Description: This setting specifies when a probeset is skipped.  A probeset (unit group) is not fitted if the number of arrays analyzed is (strictly) greater than 'nbrOfCells' and the number of cells in the unit is (strictly) greater than 'nbrOfCells'.

Motivation: For some CDFs there exists probesets with an extremely large number of cells and that will take a long time to fit.
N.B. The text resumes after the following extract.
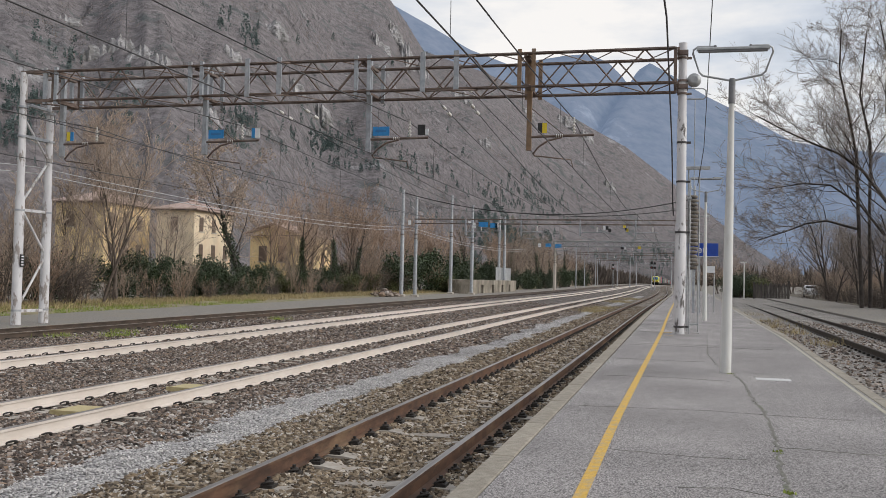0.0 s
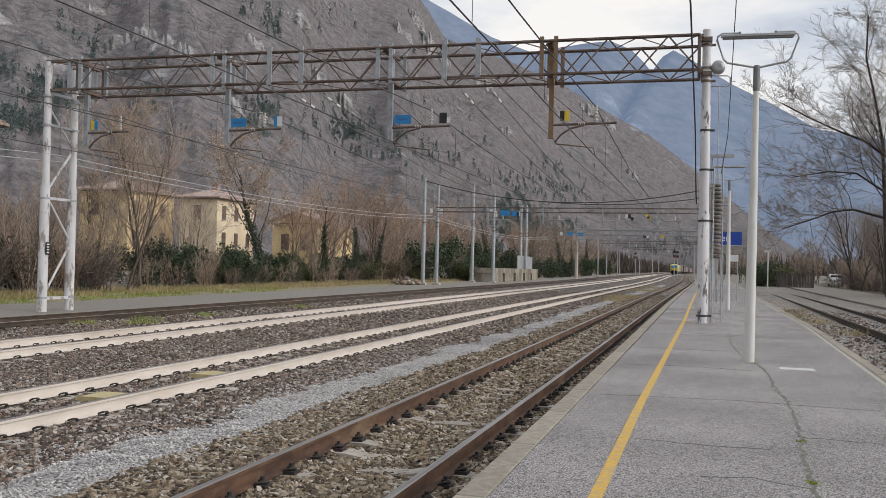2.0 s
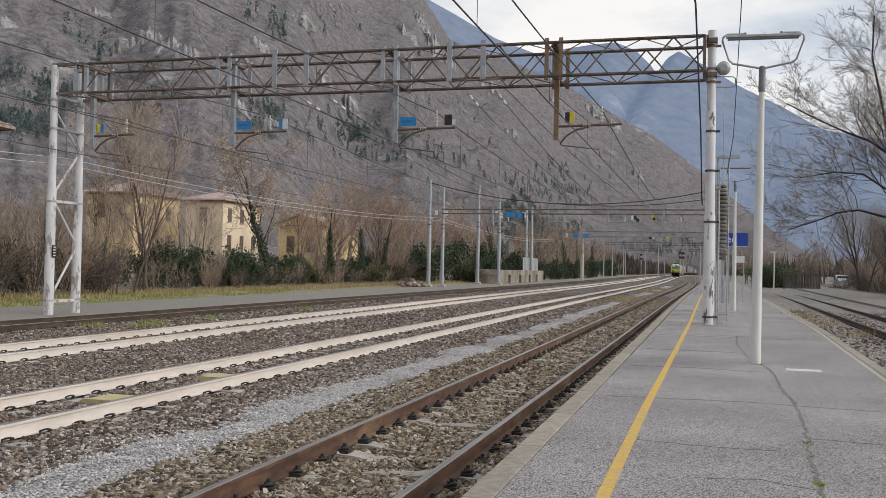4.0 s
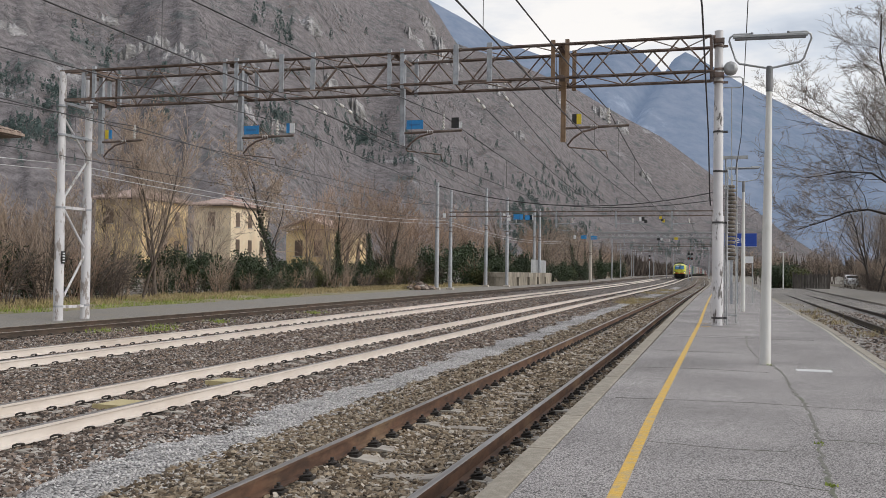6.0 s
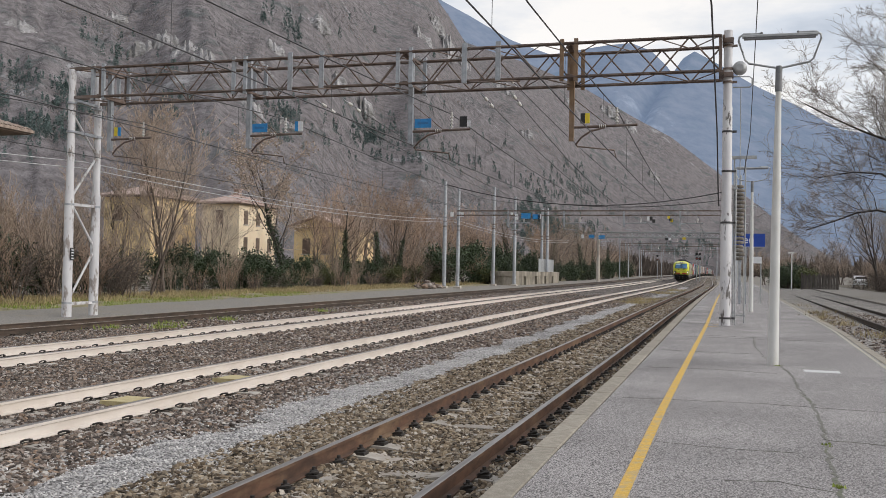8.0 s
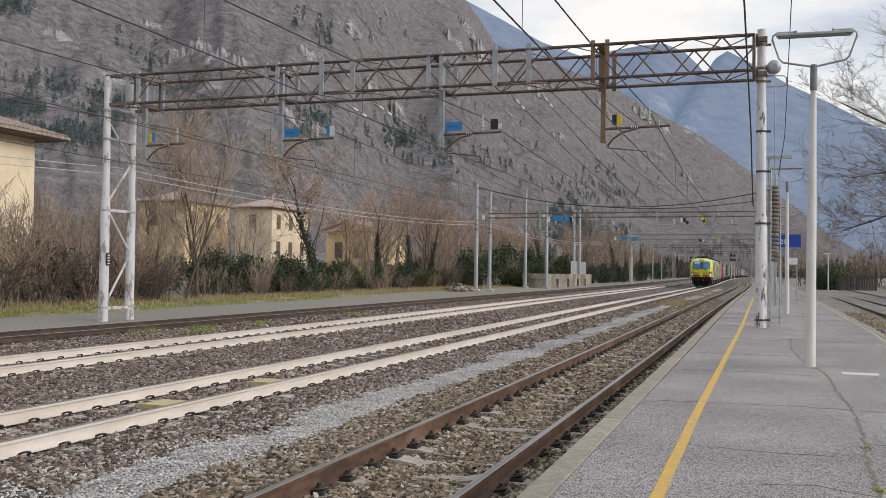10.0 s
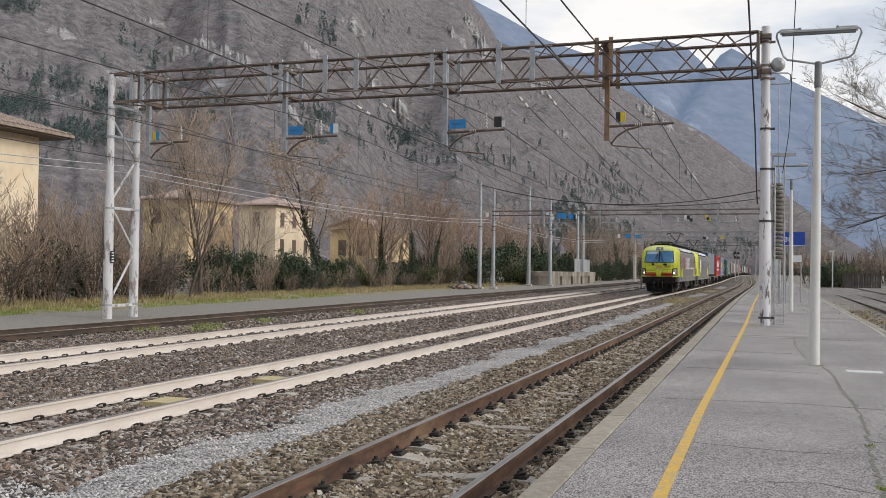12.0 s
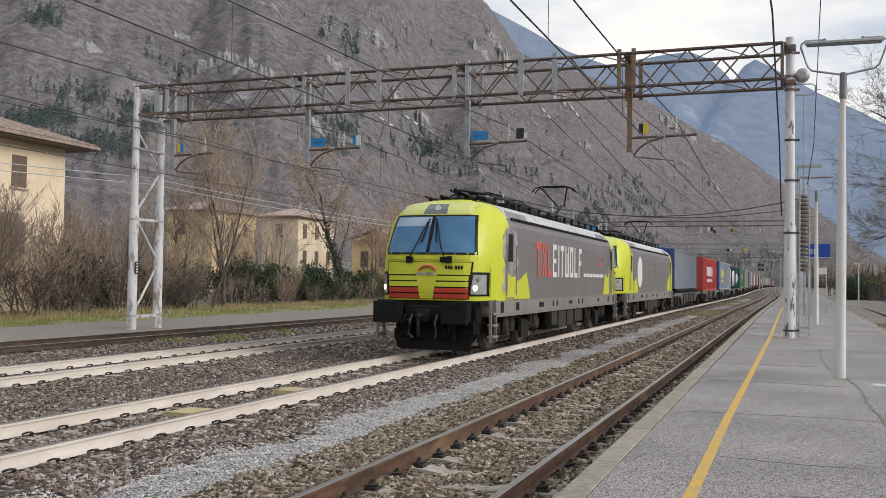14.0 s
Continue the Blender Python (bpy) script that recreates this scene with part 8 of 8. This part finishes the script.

Such probesets have often no biological meaning, e.g. they contain cells that did not map to the genome or map to multiple places.  This setting provides a convenient way to skip such probesets.

 

Rule settings

rules/allowAsciiCdfs

Value: TRUE or FALSE.
Default: FALSE
Get: getOption(aromaSettings, "rules/allowAsciiCdfs")
Set: setOption(aromaSettings, "rules/allowAsciiCdfs", logical)

Applies to: Using/setting a CDF of an AffymetrixCelSet.

Description: This setting is used to prevent the usage of ASCII CDFs, because they are really slow to work with and the memory overhead is large.  When it is FALSE (default), only binary CDFs are accepted and an error will be thrown if an ASCII CDF is used.  If TRUE, ASCII CDFs are accepted.

Comment: Do not use ASCII CDFs unless really necessary.  Instead, convert existing ASCII CDFs into binary ones.

 

Display output settings

output/checksum

Value: TRUE or FALSE.
Default: FALSE
Get: getOption(aromaSettings, "output/checksum")
Set: setOption(aromaSettings, "output/checksum", logical)

Description: NOT IMPLEMENTED

output/path

Value: TRUE or FALSE.
Default: TRUE
Get: getOption(aromaSettings, "output/path")
Set: setOption(aromaSettings, "output/path", logical)

Description: NOT IMPLEMENTED

output/ram

Value: TRUE or FALSE.
Default: TRUE
Get: getOption(aromaSettings, "output/ram")
Set: setOption(aromaSettings, "output/ram", logical)

Description: NOT IMPLEMENTED

output/timestampsThreshold

Value: An integer (including Inf).
Default: 500
Get: getOption(aromaSettings, "output/timestampsThreshold")
Set: setOption(aromaSettings, "output/timestampsThreshold", integer)

Applies: To the print() output of an AffymetrixCelSet.

Description: When calling print() on an AffymetrixCelSet, the range of time stamps of all CEL files is reported.  This requires that the header of each CEL file is queried, which might takes a lot of time if the data set is large.  This setting allows you to specify the maximum number of arrays for which the time stamp range should be reported.  If the data set contains more arrays, the time stamps are neither queried nor reported, which will be much faster for large data sets.